| PROBLEM STATEMENT |
Everything from the line containing "3 of 4. More parts follow." through the line containing "8), CHROME, head)" should be repeated exactly, and nothing else from the data.

| DATA RECORDS |
## start

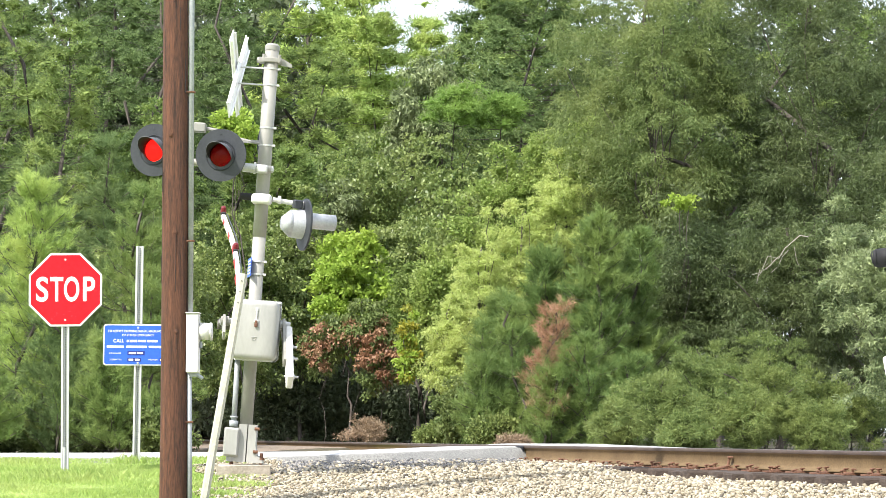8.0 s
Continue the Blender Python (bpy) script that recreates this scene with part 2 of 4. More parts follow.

## end
## start

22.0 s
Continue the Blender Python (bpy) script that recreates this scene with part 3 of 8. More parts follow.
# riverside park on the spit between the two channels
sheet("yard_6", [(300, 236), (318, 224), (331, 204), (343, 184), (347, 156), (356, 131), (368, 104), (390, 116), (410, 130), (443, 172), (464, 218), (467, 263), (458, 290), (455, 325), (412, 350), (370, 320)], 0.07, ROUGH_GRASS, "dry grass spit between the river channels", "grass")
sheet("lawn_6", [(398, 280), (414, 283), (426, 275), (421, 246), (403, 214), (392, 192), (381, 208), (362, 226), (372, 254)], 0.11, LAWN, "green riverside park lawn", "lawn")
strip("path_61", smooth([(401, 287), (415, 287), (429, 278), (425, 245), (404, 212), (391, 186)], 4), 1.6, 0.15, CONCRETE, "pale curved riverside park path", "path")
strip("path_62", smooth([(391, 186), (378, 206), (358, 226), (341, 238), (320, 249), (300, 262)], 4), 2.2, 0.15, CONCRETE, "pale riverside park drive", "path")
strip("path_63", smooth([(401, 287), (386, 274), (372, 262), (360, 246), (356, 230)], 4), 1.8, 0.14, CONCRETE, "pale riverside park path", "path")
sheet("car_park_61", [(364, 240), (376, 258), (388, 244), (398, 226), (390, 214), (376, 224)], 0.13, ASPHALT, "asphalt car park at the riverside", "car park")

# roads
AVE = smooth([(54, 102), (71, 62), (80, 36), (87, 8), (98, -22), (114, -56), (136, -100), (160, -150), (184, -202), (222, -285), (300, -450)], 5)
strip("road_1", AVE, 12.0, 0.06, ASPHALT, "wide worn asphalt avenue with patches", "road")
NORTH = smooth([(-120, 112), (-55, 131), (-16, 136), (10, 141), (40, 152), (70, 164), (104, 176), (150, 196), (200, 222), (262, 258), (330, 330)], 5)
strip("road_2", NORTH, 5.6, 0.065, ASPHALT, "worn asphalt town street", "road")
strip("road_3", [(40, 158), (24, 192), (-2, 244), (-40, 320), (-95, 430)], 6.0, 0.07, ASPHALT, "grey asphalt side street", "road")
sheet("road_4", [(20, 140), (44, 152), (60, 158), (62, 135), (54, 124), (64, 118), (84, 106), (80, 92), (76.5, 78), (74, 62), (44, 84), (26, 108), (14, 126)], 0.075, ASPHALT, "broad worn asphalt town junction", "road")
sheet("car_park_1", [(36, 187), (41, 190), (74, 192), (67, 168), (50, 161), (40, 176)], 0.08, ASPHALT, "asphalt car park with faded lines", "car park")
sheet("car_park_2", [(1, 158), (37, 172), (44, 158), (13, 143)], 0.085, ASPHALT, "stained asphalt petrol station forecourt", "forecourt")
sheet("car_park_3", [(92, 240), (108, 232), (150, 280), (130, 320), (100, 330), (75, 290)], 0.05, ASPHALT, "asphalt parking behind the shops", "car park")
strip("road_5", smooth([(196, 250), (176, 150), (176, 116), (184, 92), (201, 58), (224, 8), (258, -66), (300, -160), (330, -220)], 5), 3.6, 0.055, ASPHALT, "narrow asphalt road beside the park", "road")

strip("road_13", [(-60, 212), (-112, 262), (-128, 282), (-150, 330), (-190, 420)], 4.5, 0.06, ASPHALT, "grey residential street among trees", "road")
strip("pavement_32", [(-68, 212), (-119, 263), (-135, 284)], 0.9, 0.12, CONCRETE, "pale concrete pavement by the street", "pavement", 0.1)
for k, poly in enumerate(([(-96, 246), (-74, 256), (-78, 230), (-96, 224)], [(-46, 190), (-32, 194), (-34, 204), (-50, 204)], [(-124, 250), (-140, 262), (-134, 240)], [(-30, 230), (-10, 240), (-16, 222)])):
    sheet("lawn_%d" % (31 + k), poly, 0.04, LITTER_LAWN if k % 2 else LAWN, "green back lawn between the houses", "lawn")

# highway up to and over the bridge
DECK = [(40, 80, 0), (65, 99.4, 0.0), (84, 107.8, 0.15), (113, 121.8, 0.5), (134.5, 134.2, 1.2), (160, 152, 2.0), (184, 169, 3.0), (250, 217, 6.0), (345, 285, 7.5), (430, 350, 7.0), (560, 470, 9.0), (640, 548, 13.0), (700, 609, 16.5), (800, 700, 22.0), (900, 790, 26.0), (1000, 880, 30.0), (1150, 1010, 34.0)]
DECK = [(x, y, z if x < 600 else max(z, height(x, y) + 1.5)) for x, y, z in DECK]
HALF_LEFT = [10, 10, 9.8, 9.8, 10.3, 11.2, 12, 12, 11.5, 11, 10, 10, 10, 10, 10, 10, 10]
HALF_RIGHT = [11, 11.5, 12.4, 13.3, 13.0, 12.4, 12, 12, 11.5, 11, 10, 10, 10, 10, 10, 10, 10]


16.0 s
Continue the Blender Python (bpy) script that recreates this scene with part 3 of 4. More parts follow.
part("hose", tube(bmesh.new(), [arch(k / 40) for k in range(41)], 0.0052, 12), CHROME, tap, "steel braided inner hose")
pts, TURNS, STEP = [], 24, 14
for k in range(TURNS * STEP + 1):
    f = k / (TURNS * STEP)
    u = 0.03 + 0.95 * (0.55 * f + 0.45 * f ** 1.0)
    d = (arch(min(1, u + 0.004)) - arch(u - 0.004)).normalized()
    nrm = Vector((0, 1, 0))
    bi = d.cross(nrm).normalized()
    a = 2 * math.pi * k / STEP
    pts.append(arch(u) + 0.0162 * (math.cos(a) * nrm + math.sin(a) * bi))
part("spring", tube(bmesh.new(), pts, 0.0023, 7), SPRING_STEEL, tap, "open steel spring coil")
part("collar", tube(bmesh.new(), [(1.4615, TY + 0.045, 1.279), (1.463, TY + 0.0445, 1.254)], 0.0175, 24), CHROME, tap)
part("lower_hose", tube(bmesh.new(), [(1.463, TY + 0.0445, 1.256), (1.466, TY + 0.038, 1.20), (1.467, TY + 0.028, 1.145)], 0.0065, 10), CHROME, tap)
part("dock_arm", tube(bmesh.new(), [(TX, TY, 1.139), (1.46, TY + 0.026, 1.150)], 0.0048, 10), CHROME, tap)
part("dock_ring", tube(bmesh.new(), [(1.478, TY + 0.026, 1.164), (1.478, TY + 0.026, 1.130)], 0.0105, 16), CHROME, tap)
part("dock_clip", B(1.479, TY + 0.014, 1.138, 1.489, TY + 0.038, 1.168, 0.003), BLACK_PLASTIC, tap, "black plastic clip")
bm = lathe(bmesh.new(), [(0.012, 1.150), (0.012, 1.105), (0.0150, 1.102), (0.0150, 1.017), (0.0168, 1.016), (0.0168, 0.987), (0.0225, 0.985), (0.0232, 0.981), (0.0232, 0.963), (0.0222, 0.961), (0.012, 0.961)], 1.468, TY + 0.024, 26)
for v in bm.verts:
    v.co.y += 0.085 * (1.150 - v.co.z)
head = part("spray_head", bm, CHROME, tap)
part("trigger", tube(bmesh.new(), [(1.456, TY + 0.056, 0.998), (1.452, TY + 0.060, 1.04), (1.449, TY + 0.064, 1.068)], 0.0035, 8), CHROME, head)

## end

| FULL ANSWER |
Continue the Blender Python (bpy) script that recreates this scene with part 3 of 4. More parts follow.
part("hose", tube(bmesh.new(), [arch(k / 40) for k in range(41)], 0.0052, 12), CHROME, tap, "steel braided inner hose")
pts, TURNS, STEP = [], 24, 14
for k in range(TURNS * STEP + 1):
    f = k / (TURNS * STEP)
    u = 0.03 + 0.95 * (0.55 * f + 0.45 * f ** 1.0)
    d = (arch(min(1, u + 0.004)) - arch(u - 0.004)).normalized()
    nrm = Vector((0, 1, 0))
    bi = d.cross(nrm).normalized()
    a = 2 * math.pi * k / STEP
    pts.append(arch(u) + 0.0162 * (math.cos(a) * nrm + math.sin(a) * bi))
part("spring", tube(bmesh.new(), pts, 0.0023, 7), SPRING_STEEL, tap, "open steel spring coil")
part("collar", tube(bmesh.new(), [(1.4615, TY + 0.045, 1.279), (1.463, TY + 0.0445, 1.254)], 0.0175, 24), CHROME, tap)
part("lower_hose", tube(bmesh.new(), [(1.463, TY + 0.0445, 1.256), (1.466, TY + 0.038, 1.20), (1.467, TY + 0.028, 1.145)], 0.0065, 10), CHROME, tap)
part("dock_arm", tube(bmesh.new(), [(TX, TY, 1.139), (1.46, TY + 0.026, 1.150)], 0.0048, 10), CHROME, tap)
part("dock_ring", tube(bmesh.new(), [(1.478, TY + 0.026, 1.164), (1.478, TY + 0.026, 1.130)], 0.0105, 16), CHROME, tap)
part("dock_clip", B(1.479, TY + 0.014, 1.138, 1.489, TY + 0.038, 1.168, 0.003), BLACK_PLASTIC, tap, "black plastic clip")
bm = lathe(bmesh.new(), [(0.012, 1.150), (0.012, 1.105), (0.0150, 1.102), (0.0150, 1.017), (0.0168, 1.016), (0.0168, 0.987), (0.0225, 0.985), (0.0232, 0.981), (0.0232, 0.963), (0.0222, 0.961), (0.012, 0.961)], 1.468, TY + 0.024, 26)
for v in bm.verts:
    v.co.y += 0.085 * (1.150 - v.co.z)
head = part("spray_head", bm, CHROME, tap)
part("trigger", tube(bmesh.new(), [(1.456, TY + 0.056, 0.998), (1.452, TY + 0.060, 1.04), (1.449, TY + 0.064, 1.068)], 0.0035, 8), CHROME, head)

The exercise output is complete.